As large crowds gathered outside, the Duke and Duchess of Cambridge, as the couple is formally known, entered the Canadian Museum of Civilization, just outside Ottawa, and participated in a ceremony formalizing 25 people from 14 countries as new Canadians.
William presented each new citizen with a folded Canadian flag while Kate gave them a small hand flag.
The couple's entrance was heralded by the Sons of Scotland Pipe Band's rendition of a bagpipe piece, titled St. Andrews Courtship, created for the royal's visit, with the name a nod to the Scottish university where Kate and Will met and fell in love as undergraduates eight years ago.
While the duke and duchess welcomed new citizens, thousands of Canadians dressed in the nation's red-and-white colors gathered at Ottawa's Parliament Hill in anticipation of a celebration of Canada Day like no other.
Kate and William head next to Parliament Hill, the public grounds of Canada's parliament buildings, where they will arrivan in an open-topped, horse-drawn carriage for ceremonies marking their host nation's 144th birthday.
There they will be greeted by expected crowds of more than half-a-million and full military honors, including a 21-gun salute, and remarks from William and Canada's political leaders.
Later in the day, the royal couple will attend a public concert before moving on to a private diplomatic reception where they will watch a firework finale marking the national day.

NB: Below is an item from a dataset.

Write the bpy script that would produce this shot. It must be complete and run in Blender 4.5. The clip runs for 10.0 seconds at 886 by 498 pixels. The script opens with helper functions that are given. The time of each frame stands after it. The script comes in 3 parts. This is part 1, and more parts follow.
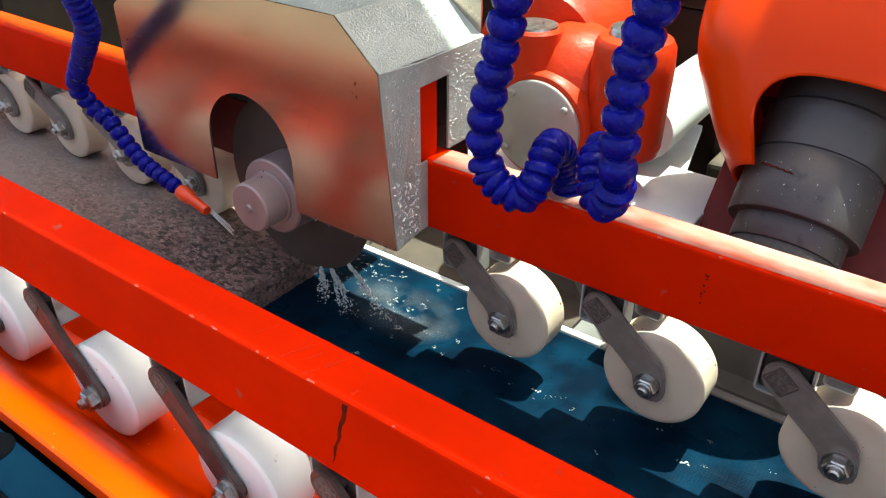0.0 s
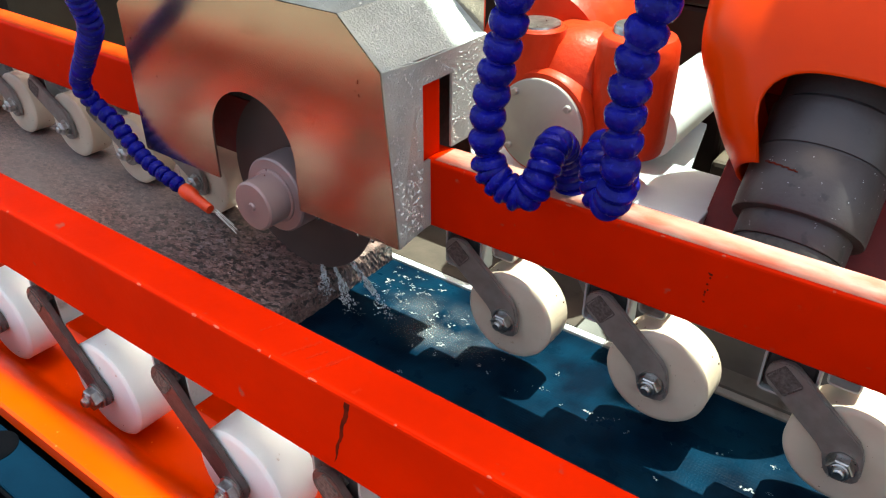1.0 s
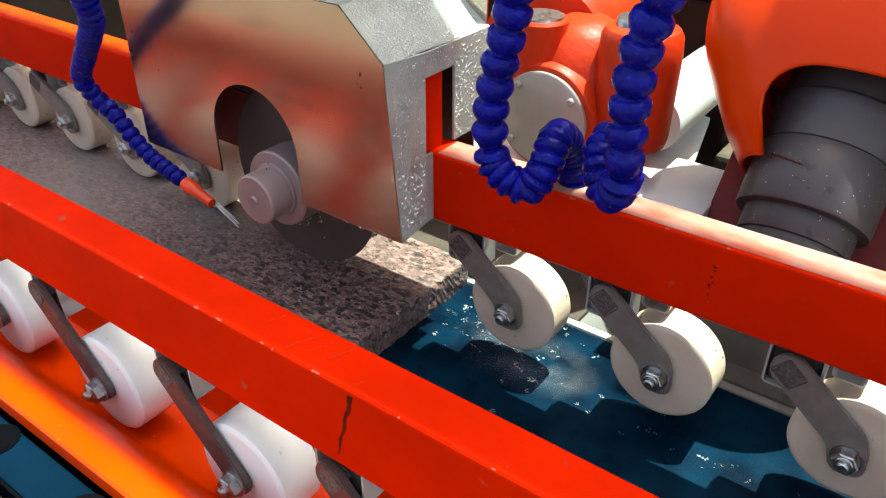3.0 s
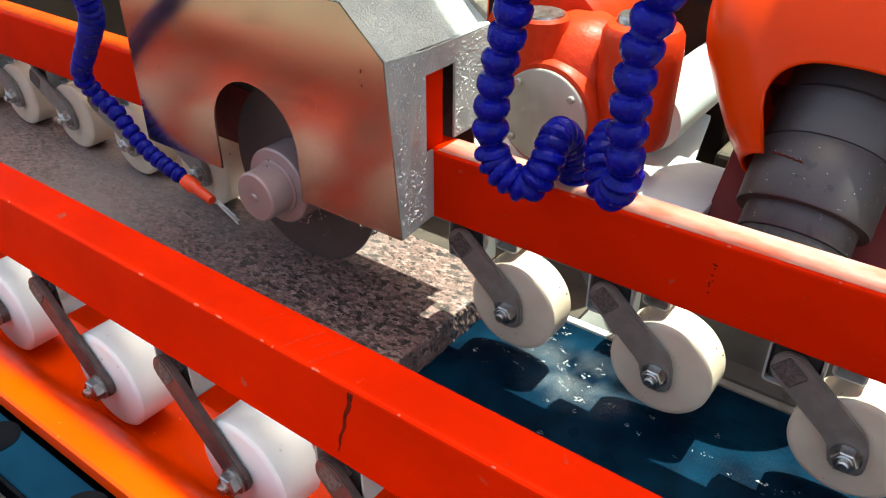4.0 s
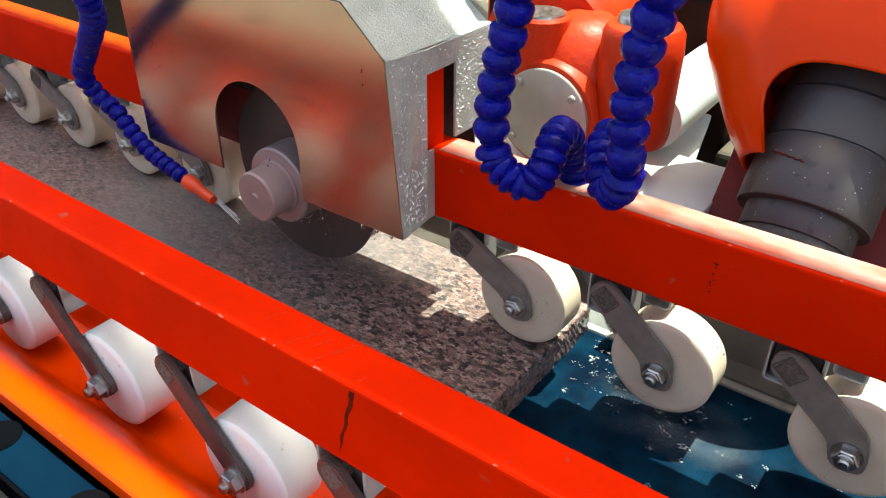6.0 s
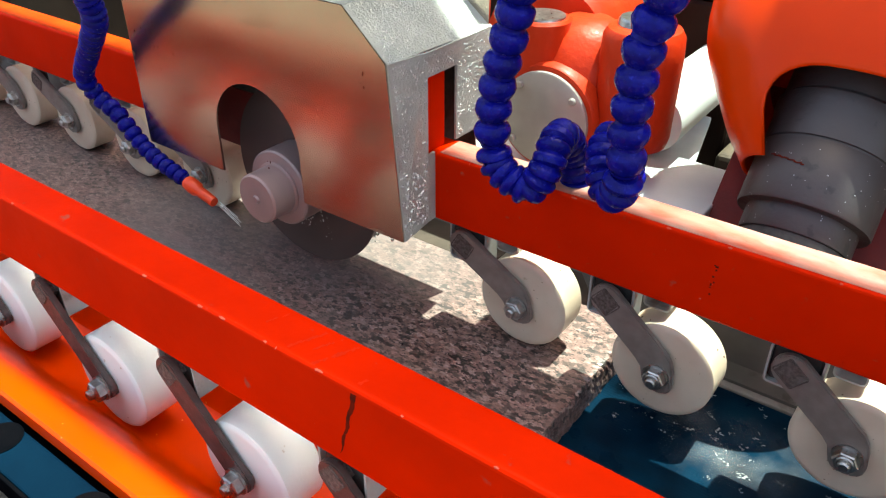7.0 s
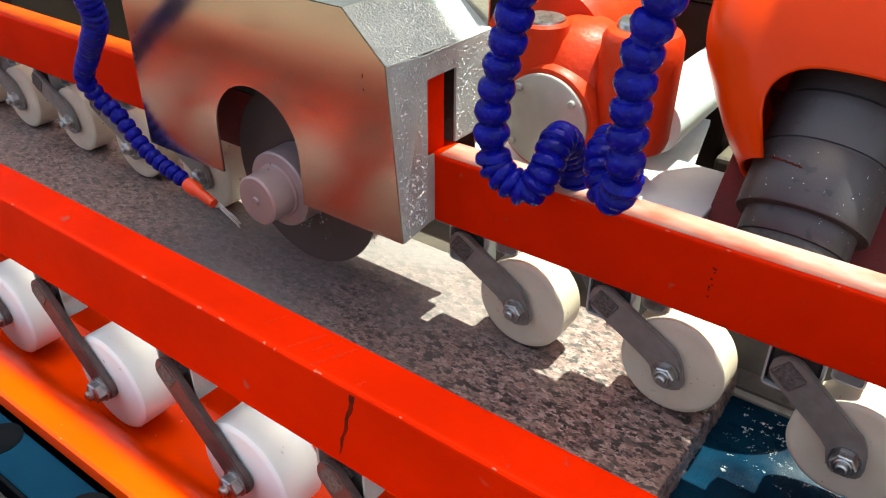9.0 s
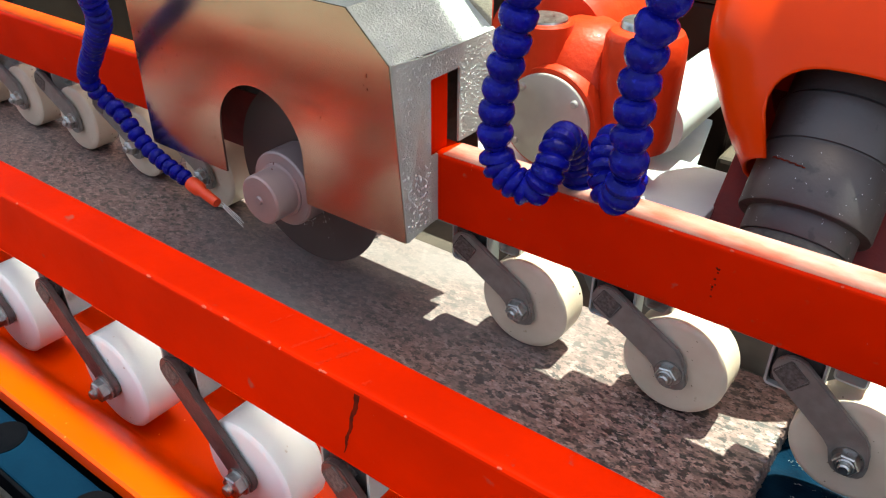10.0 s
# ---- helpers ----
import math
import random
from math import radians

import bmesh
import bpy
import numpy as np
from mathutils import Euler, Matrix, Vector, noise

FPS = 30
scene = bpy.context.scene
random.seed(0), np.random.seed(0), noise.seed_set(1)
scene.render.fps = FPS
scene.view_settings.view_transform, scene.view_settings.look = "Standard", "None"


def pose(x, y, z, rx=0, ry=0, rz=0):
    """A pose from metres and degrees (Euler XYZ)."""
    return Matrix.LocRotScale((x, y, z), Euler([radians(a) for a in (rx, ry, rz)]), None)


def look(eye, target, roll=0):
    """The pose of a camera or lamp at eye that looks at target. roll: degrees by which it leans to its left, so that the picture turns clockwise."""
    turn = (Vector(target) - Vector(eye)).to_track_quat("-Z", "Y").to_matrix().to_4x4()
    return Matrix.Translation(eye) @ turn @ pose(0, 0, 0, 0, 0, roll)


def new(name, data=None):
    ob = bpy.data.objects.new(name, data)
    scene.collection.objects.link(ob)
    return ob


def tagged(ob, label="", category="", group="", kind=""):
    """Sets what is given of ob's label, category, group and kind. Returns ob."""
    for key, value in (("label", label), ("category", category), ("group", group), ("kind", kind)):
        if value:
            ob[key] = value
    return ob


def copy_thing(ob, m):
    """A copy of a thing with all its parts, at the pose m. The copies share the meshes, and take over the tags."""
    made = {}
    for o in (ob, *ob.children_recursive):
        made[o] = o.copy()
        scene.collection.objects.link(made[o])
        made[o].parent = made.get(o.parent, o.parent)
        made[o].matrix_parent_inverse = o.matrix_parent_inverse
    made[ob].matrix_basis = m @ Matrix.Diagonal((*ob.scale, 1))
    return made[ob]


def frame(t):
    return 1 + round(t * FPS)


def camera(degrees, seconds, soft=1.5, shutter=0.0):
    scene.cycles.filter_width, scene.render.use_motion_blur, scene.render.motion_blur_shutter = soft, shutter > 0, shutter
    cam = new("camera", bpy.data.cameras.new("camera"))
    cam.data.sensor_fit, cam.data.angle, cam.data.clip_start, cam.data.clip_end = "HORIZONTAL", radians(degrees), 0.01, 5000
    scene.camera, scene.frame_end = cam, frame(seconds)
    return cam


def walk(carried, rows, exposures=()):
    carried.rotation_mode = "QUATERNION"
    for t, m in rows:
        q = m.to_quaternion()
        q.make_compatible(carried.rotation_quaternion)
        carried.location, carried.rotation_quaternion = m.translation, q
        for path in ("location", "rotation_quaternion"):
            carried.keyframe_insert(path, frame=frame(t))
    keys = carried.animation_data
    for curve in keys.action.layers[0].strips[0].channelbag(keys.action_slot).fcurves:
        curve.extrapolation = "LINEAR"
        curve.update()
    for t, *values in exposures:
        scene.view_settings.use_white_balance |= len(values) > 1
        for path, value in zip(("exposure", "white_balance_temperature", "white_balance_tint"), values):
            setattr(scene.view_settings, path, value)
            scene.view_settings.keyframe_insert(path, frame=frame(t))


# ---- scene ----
# ---- camera ----
cam = camera(58.46, 10.0, soft=1.2, shutter=0.5)
# seconds, eye, heading, dip and lean in degrees
CAMERA_ROWS = [
    (0, 0.3376, -0.4436, 0.4494, -36.072, 31.679, 0.297),
    (0.5, 0.3386, -0.4428, 0.4494, -36.222, 31.680, 0.184),
    (1, 0.3382, -0.4422, 0.4490, -36.458, 31.795, 0.075),
    (1.5, 0.3387, -0.4416, 0.4479, -36.586, 31.839, 0.007),
    (2, 0.3394, -0.4410, 0.4470, -36.608, 31.875, 0.012),
    (2.5, 0.3375, -0.4423, 0.4458, -36.592, 31.952, -0.028),
    (4, 0.3366, -0.4419, 0.4457, -36.595, 32.241, 0.066),
    (4.5, 0.3365, -0.4419, 0.4462, -36.673, 32.289, 0.040),
    (5, 0.3357, -0.4407, 0.4439, -36.624, 32.310, 0.099),
    (5.5, 0.3368, -0.4418, 0.4446, -36.627, 32.255, 0.013),
    (7, 0.3364, -0.4441, 0.4465, -36.580, 32.105, 0.069),
    (7.5, 0.3396, -0.4433, 0.4479, -36.572, 32.057, 0.098),
    (8, 0.3387, -0.4438, 0.4491, -36.551, 32.042, 0.161),
    (8.5, 0.3368, -0.4441, 0.4477, -36.500, 32.053, 0.176),
    (9, 0.3374, -0.4445, 0.4473, -36.568, 31.989, 0.206),
    (9.5, 0.3367, -0.4461, 0.4484, -36.579, 32.050, 0.244),
    (10, 0.3360, -0.4466, 0.4479, -36.580, 32.022, 0.288),
]


def camera_pose(x, y, z, heading, dip, lean):
    a, b = radians(heading), radians(dip)
    way = Vector((math.sin(a) * math.cos(b), math.cos(a) * math.cos(b), -math.sin(b)))
    return look((x, y, z), Vector((x, y, z)) + way, lean)


walk(cam, [(r[0], camera_pose(*r[1:])) for r in CAMERA_ROWS], exposures=[(0, 2.03, 7700, 3), (10, 2.03, 7700, 3)])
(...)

Kate and William's celebration of Canada's 144th birthday comes the same day that William's mother, Princess Diana, who died in a 1997 Paris car crash, would have turned 50.
In London, Diana's admirers gathered to leave gifts outside Kensington Palace, which was her official residence and will be the home of Kate and William when they return from their overseas trip.
The Canada Day activities come one day after the duke and duchess received a rollicking, royal kick-off to their much-hyped North American visit.
After boarding the Royal Canadian Air Force aircraft at London's Heathrow Airport Thursday in coordinated outfits -- she in a blue shift dress and he in a blue suit and red tie -- the couple touched down in Ottawa where they were greeted by thousands of fans.
The duchess, wearing a navy-and-cream lace dress, got a rock-star reception.
"We want Kate," crowds chanted as the bride stopped to shake hands, accept roses and greet her fans gathered behind metal barriers.
"They're as close to A-list celebrities as the royal family can possibly get," ABC News royals correspondent Katie Nicholl said. "They're beautiful, they're glamorous."
William addressed his hosts in both English and French to huge cheers from the crowd.
"Catherine and I are so delighted to be here in Canada," he said. "Instilled in us by our parents and grandparents, who love this country, we have been looking forward to this moment for a very long time."
"Before we were married, we had a longing to come here together," he added.
Kate, who was not scheduled to speak and who has been heard from publicly only a few times before, joined her husband in expressing the couple's excitement.
"Thank you so much. We are so delighted to be here," she said.